• **Goal**
Reproduce exactly the lines from the one containing "scene.camera, scene.frame_end = cam, frame(seconds)" down to the one containing "scene.view_settings.keyframe_insert(path, frame=frame(t))", including both of those lines, and nothing else.

• **Data extract**
—————

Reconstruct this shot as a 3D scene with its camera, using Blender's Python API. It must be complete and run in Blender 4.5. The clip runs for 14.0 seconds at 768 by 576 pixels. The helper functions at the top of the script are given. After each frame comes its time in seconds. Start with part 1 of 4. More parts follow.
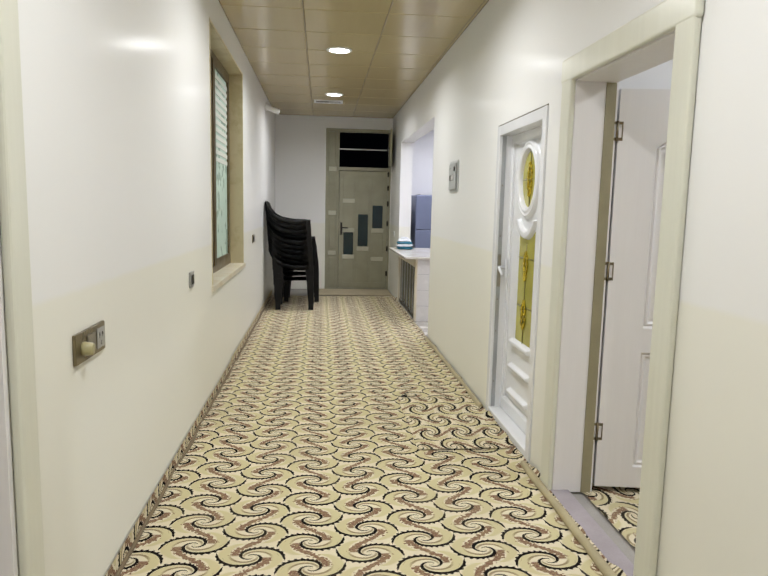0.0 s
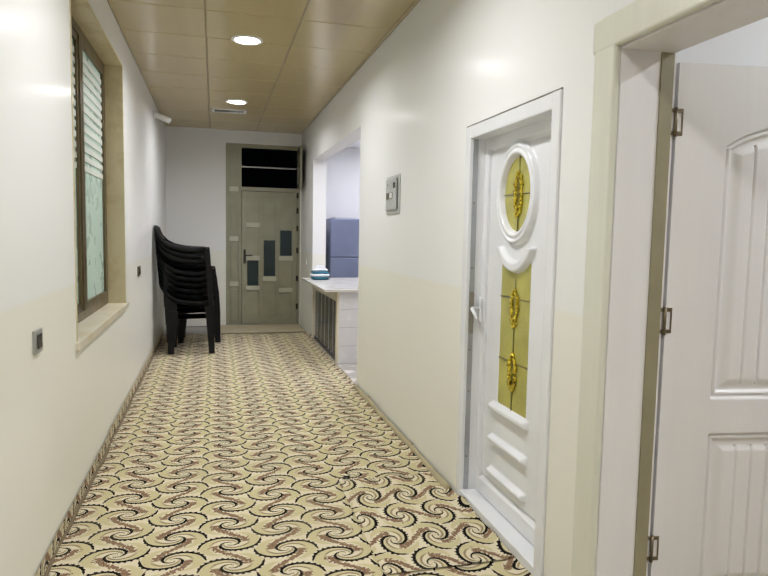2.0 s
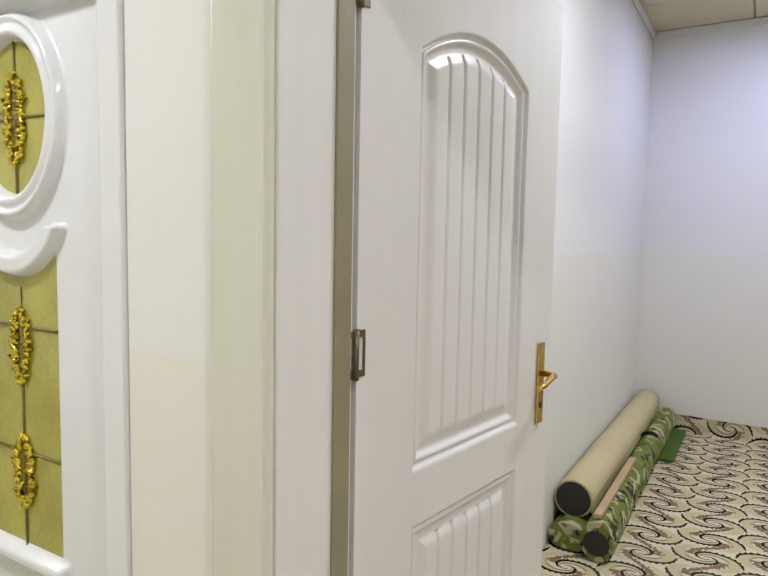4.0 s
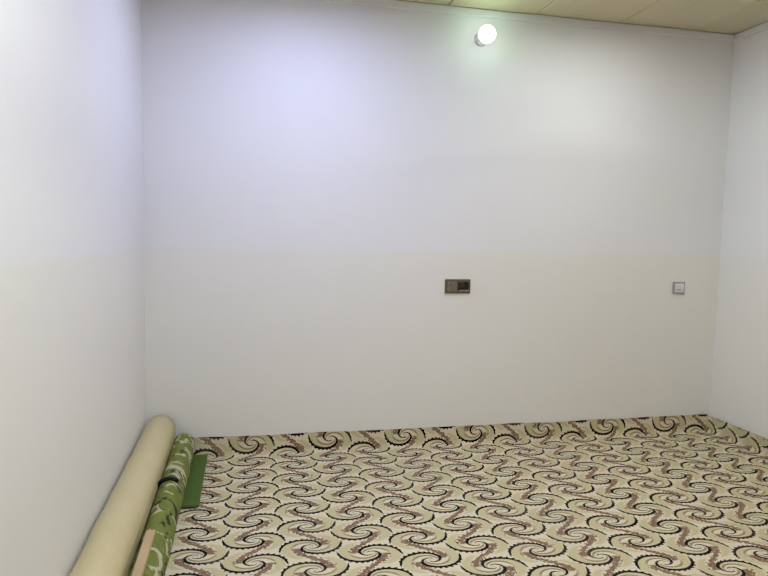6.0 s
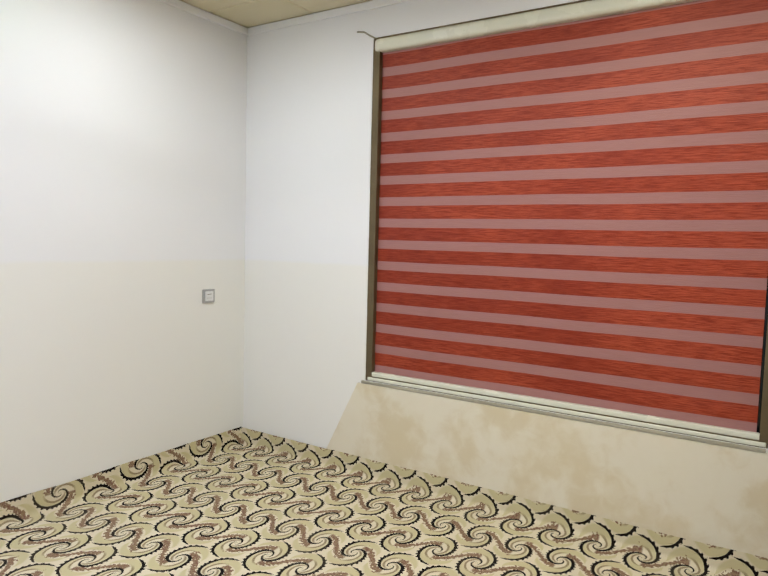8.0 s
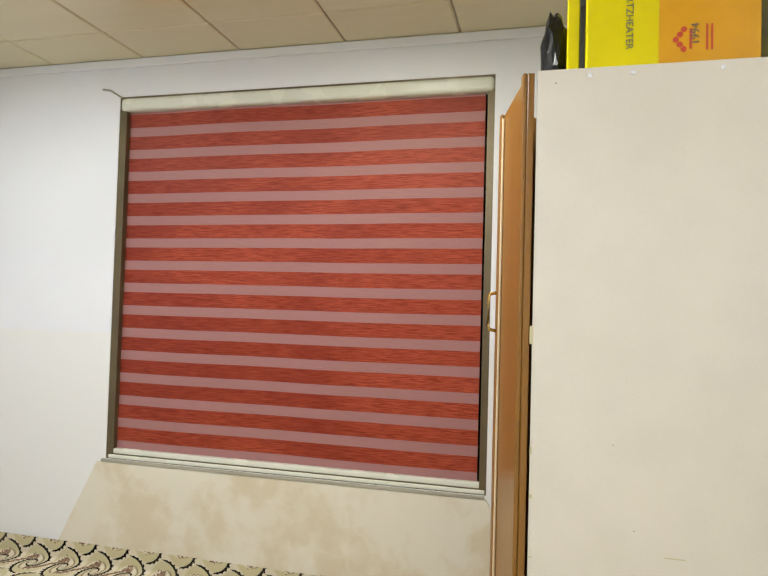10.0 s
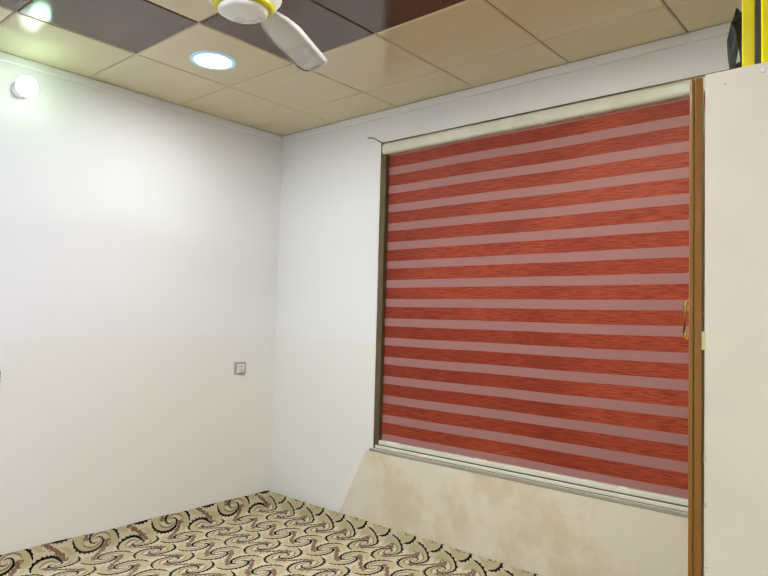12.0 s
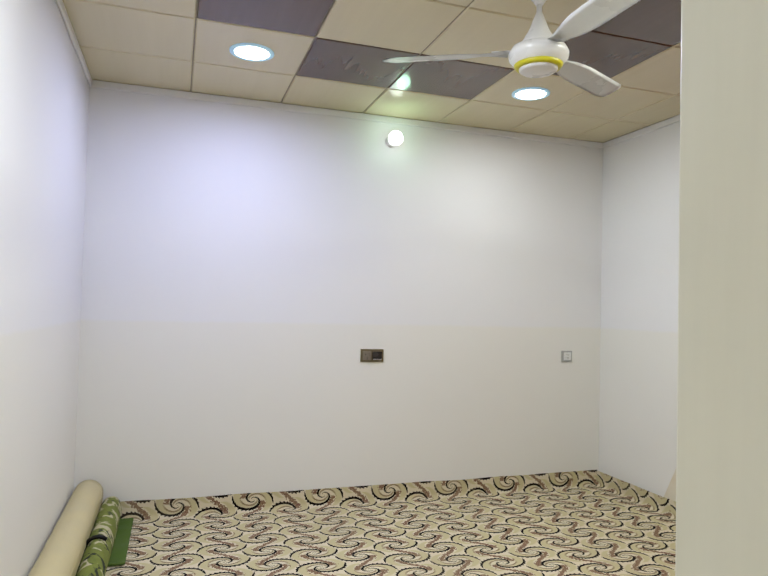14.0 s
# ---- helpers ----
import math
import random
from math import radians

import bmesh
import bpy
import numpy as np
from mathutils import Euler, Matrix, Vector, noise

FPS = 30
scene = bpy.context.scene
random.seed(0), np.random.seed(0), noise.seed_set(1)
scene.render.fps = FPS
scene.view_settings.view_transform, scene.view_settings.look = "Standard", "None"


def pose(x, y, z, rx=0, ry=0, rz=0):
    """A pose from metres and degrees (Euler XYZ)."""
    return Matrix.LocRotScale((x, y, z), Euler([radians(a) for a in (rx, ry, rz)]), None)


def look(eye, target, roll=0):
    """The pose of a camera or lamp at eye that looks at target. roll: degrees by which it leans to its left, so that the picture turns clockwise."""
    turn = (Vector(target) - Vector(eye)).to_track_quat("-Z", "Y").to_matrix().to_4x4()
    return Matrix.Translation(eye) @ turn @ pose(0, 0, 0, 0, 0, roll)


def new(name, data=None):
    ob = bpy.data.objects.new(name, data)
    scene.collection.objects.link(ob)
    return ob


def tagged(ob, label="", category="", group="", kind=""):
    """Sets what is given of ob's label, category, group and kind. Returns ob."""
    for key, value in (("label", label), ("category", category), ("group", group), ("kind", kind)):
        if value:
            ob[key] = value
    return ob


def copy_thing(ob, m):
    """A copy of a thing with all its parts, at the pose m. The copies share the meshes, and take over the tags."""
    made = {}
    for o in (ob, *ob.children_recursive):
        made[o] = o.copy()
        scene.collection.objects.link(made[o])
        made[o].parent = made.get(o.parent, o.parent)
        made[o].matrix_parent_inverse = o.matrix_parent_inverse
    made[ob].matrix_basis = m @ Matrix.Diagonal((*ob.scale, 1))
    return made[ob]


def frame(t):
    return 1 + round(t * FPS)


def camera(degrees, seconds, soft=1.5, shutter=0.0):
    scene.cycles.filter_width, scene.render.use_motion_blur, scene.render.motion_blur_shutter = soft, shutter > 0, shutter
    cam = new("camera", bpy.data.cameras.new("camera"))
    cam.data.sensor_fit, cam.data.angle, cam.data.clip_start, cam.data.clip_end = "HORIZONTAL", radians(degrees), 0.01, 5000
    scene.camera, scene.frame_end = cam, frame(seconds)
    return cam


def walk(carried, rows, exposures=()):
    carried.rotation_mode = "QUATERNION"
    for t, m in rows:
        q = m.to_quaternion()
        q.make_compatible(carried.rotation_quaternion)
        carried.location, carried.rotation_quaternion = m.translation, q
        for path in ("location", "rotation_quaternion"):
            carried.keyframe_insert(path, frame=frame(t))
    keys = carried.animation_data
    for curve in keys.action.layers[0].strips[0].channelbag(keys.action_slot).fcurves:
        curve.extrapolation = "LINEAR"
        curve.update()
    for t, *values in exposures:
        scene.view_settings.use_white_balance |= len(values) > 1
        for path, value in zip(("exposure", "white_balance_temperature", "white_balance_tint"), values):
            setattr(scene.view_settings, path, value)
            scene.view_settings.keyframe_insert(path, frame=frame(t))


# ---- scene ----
cam = camera(62.5, 14.0)
PATH = [
    (0, (-0.177, 0.354, 1.479), (0.023, 2.328, 1.227), 1.3),
    (0.5, (-0.287, 0.538, 1.482), (-0.074, 2.515, 1.27), 1.3),
    (1, (-0.332, 0.805, 1.466), (-0.081, 2.781, 1.283), 1.3),
    (1.5, (-0.281, 1.143, 1.484), (0.047, 3.108, 1.311), 1.2),
    (2, (-0.274, 1.524, 1.469), (0.243, 3.449, 1.302), 1.1),
    (2.5, (-0.209, 1.885, 1.443), (0.616, 3.7, 1.277), 1.0),
    (3, (-0.06, 2.219, 1.445), (1.088, 3.849, 1.279), 1.0),
    (3.2, (0.0, 2.356, 1.43), (1.283, 3.882, 1.264), 1.0),
    (5.3, (0.923, 3.029, 1.389), (2.916, 3.096, 1.241), 1.5),
    (5.5, (1.046, 3.033, 1.375), (3.038, 2.949, 1.228), 1.6),
    (6, (1.289, 2.953, 1.448), (3.235, 2.527, 1.277), 1.2),
    (6.5, (1.542, 2.908, 1.462), (3.379, 2.137, 1.282), 1.3),
    (7, (1.794, 2.859, 1.476), (3.447, 1.748, 1.292), 1.3),
    (7.5, (1.974, 2.734, 1.482), (3.38, 1.324, 1.3), 1.5),
    (8, (2.108, 2.741, 1.488), (3.189, 1.064, 1.342), 1.5),
    (8.5, (2.115, 2.721, 1.534), (2.916, 0.89, 1.442), 1.7),
    (8.7, (2.085, 2.70, 1.55), (2.80, 0.832, 1.485), 1.7),
    (9.75, (1.93, 2.67, 1.535), (2.40, 0.725, 1.575), 1.6),
    (10.8, (1.754, 2.685, 1.512), (2.484, 0.826, 1.622), 1.5),
    (11, (1.712, 2.711, 1.514), (2.526, 0.887, 1.62), 1.5),
    (11.5, (1.588, 2.745, 1.498), (2.64, 1.048, 1.603), 1.5),
    (12, (1.447, 2.756, 1.503), (2.751, 1.243, 1.596), 1.5),
    (12.5, (1.302, 2.809, 1.501), (2.809, 1.498, 1.582), 1.5),
    (13, (1.146, 2.884, 1.5), (2.809, 1.775, 1.57), 1.5),
    (13.5, (0.973, 2.922, 1.517), (2.768, 2.042, 1.57), 1.6),
    (14, (0.788, 2.973, 1.471), (2.687, 2.348, 1.531), 1.4),
]
EXPOSURES = [(0, 0.0), (3.2, 0.0), (5.3, 0.14), (6.5, 0.24), (7.2, 0.45), (8, 0.58), (8.7, 0.68), (10.8, 0.7), (11.5, 0.66), (12.5, 0.52), (13.2, 0.38), (14, 0.22)]
walk(cam, [(t, look(eye, target, roll)) for t, eye, target, roll in PATH], EXPOSURES)

# ---- world and light ----
world = bpy.data.worlds.new("night")
world.use_nodes = True
world.node_tree.nodes["Background"].inputs[0].default_value = (0.10, 0.13, 0.2, 1)
world.node_tree.nodes["Background"].inputs[1].default_value = 0.004
scene.world = world

CORRIDOR_W, KITCHEN_W, BULB_W = 24.0, 70.0, 0.8
WARM, COOL, VIOLET, GREENISH = (0.97, 0.98, 1.0), (0.97, 1.0, 0.90), (0.54, 0.59, 1.0), (0.50, 1.0, 0.66)


def disc_lamp(x, y, z, watts, colour, spread=180, size=0.17):
    data = bpy.data.lights.new("downlight_glow", "AREA")
    data.shape, data.size, data.energy, data.color = "DISK", size, watts, colour
    data.spread = math.radians(spread)
    ob = new("downlight_glow", data)
    ob.location = (x, y, z)
    return ob


# ---- materials ----
class Nodes:
    """Short hand for a node tree."""

    def __init__(self, name):
        self.mat = bpy.data.materials.new(name)
        self.mat.use_nodes = True
        self.t = self.mat.node_tree
        self.b = self.t.nodes["Principled BSDF"]

    def put(self, socket, value):
        if hasattr(value, "is_output"):
            self.t.links.new(value, socket)
        else:
            socket.default_value = value

    def math(self, op, a, b=0.0, c=0.0):
        n = self.t.nodes.new("ShaderNodeMath")
        n.operation = op
        for s, v in zip(n.inputs, (a, b, c)):
            self.put(s, v)
        return n.outputs[0]

    def noise(self, scale, detail=3.0, vec=None, rough=0.5, distort=0.0):
        n = self.t.nodes.new("ShaderNodeTexNoise")
        n.inputs["Scale"].default_value, n.inputs["Detail"].default_value = scale, detail
        n.inputs["Roughness"].default_value, n.inputs["Distortion"].default_value = rough, distort
        self.t.links.new(vec if vec is not None else self.pos(), n.inputs["Vector"])
        return n.outputs[0]

    def pos(self):
        n = self.t.nodes.new("ShaderNodeNewGeometry")
        return n.outputs["Position"]

    def local(self):
        return self.t.nodes.new("ShaderNodeTexCoord").outputs["Object"]

    def xyz(self, vec):
        n = self.t.nodes.new("ShaderNodeSeparateXYZ")
        self.t.links.new(vec, n.inputs[0])
        return n.outputs

    def join(self, x, y, z):
        n = self.t.nodes.new("ShaderNodeCombineXYZ")
        for s, v in zip(n.inputs, (x, y, z)):
            self.put(s, v)
        return n.outputs[0]

    def mix(self, f, a, b):
        n = self.t.nodes.new("ShaderNodeMix")
        n.data_type = "RGBA"
        self.put(n.inputs[0], f)
        for s, v in ((n.inputs[6], a), (n.inputs[7], b)):
            self.put(s, (*v, 1) if isinstance(v, tuple) else v)
        return n.outputs[2]

    def ramp(self, v, a, b, lo=0.0, hi=1.0):
        n = self.t.nodes.new("ShaderNodeMapRange")
        n.interpolation_type = "SMOOTHSTEP"
        for s, q in zip(n.inputs, (v, a, b, lo, hi)):
            self.put(s, q)
        return n.outputs[0]

    def bump(self, height, strength=0.2, distance=0.002):
        n = self.t.nodes.new("ShaderNodeBump")
        n.inputs["Strength"].default_value, n.inputs["Distance"].default_value = strength, distance
        self.t.links.new(height, n.inputs["Height"])
        self.t.links.new(n.outputs[0], self.b.inputs["Normal"])

    def set(self, **kw):
        for k, v in kw.items():
            s = self.b.inputs[k.replace("_", " ")]
            self.put(s, (*v, 1) if isinstance(v, tuple) and len(v) == 3 and s.type == "RGBA" else v)
        return self.mat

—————

• **Expected output**
    scene.camera, scene.frame_end = cam, frame(seconds)
    return cam


def walk(carried, rows, exposures=()):
    carried.rotation_mode = "QUATERNION"
    for t, m in rows:
        q = m.to_quaternion()
        q.make_compatible(carried.rotation_quaternion)
        carried.location, carried.rotation_quaternion = m.translation, q
        for path in ("location", "rotation_quaternion"):
            carried.keyframe_insert(path, frame=frame(t))
    keys = carried.animation_data
    for curve in keys.action.layers[0].strips[0].channelbag(keys.action_slot).fcurves:
        curve.extrapolation = "LINEAR"
        curve.update()
    for t, *values in exposures:
        scene.view_settings.use_white_balance |= len(values) > 1
        for path, value in zip(("exposure", "white_balance_temperature", "white_balance_tint"), values):
            setattr(scene.view_settings, path, value)
            scene.view_settings.keyframe_insert(path, frame=frame(t))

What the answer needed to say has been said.